• _Set problem_
Beginning at the line that contains "Continue the Blender", reproduce every line to the end of the material without changing any of them.

• _Available data_

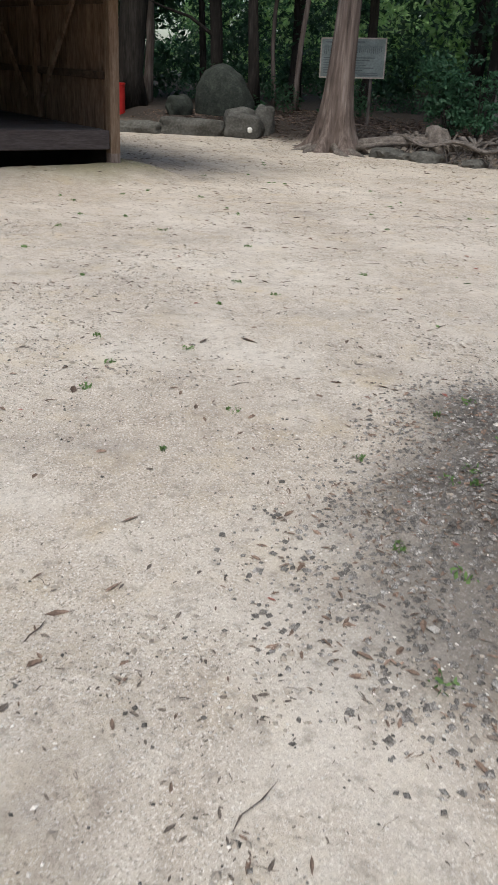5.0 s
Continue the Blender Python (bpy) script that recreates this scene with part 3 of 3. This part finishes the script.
def standing_stone():
    t = thing("standing_stone", pose(12.3, 7.75, 0, 0, 0, 20), "upright pointed grey stone standing in the sand", "stone")
    b = bmesh.new()
    tube(b, [(0, 0, -.1), (.0, 0, .08), (.01, 0, .3), (.015, 0, .55), (.02, 0, .72), (.03, 0, .83), (.03, 0, .87)], (.2, .185, .17, .16, .14, .085, .02), 16, .35)
    part("stone", b, M["stone"], t, "", True)


standing_stone()


def charred_pole():
    z = level(3.72, -.25) - .06
    t = thing("charred_pole", pose(3.72, -.25, z), "black charred tree trunk standing on a gravel mound", "post")
    b = bmesh.new()
    n = 44
    tube(b, [(.02 * noise.noise(Vector((i * .2, 3, 0))), .02 * noise.noise(Vector((i * .2, 9, 0))), 4.2 * i / n) for i in range(n + 1)], [.134 + .012 * math.exp(-i * .5) - .0003 * i for i in range(n + 1)], 28, .16)
    tr = part("trunk", b, M["char"], t, "", True)
    g = random.Random(9)
    for i in range(150):
        a = math.radians(g.uniform(215, 320) if i < 134 else g.uniform(150, 330))
        zz = g.uniform(.08, .56) if i < 134 else g.uniform(.9, 2.2)
        s = g.uniform(.0025, .0055)
        part("resin_fleck", rock(bmesh.new(), (.132 * math.cos(a), .132 * math.sin(a), zz), (s, s, s * (1.2 if i < 134 else 4)), i, .2, 1), M["pitch_white"], tr)


charred_pole()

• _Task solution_
Continue the Blender Python (bpy) script that recreates this scene with part 3 of 3. This part finishes the script.
def standing_stone():
    t = thing("standing_stone", pose(12.3, 7.75, 0, 0, 0, 20), "upright pointed grey stone standing in the sand", "stone")
    b = bmesh.new()
    tube(b, [(0, 0, -.1), (.0, 0, .08), (.01, 0, .3), (.015, 0, .55), (.02, 0, .72), (.03, 0, .83), (.03, 0, .87)], (.2, .185, .17, .16, .14, .085, .02), 16, .35)
    part("stone", b, M["stone"], t, "", True)


standing_stone()


def charred_pole():
    z = level(3.72, -.25) - .06
    t = thing("charred_pole", pose(3.72, -.25, z), "black charred tree trunk standing on a gravel mound", "post")
    b = bmesh.new()
    n = 44
    tube(b, [(.02 * noise.noise(Vector((i * .2, 3, 0))), .02 * noise.noise(Vector((i * .2, 9, 0))), 4.2 * i / n) for i in range(n + 1)], [.134 + .012 * math.exp(-i * .5) - .0003 * i for i in range(n + 1)], 28, .16)
    tr = part("trunk", b, M["char"], t, "", True)
    g = random.Random(9)
    for i in range(150):
        a = math.radians(g.uniform(215, 320) if i < 134 else g.uniform(150, 330))
        zz = g.uniform(.08, .56) if i < 134 else g.uniform(.9, 2.2)
        s = g.uniform(.0025, .0055)
        part("resin_fleck", rock(bmesh.new(), (.132 * math.cos(a), .132 * math.sin(a), zz), (s, s, s * (1.2 if i < 134 else 4)), i, .2, 1), M["pitch_white"], tr)


charred_pole()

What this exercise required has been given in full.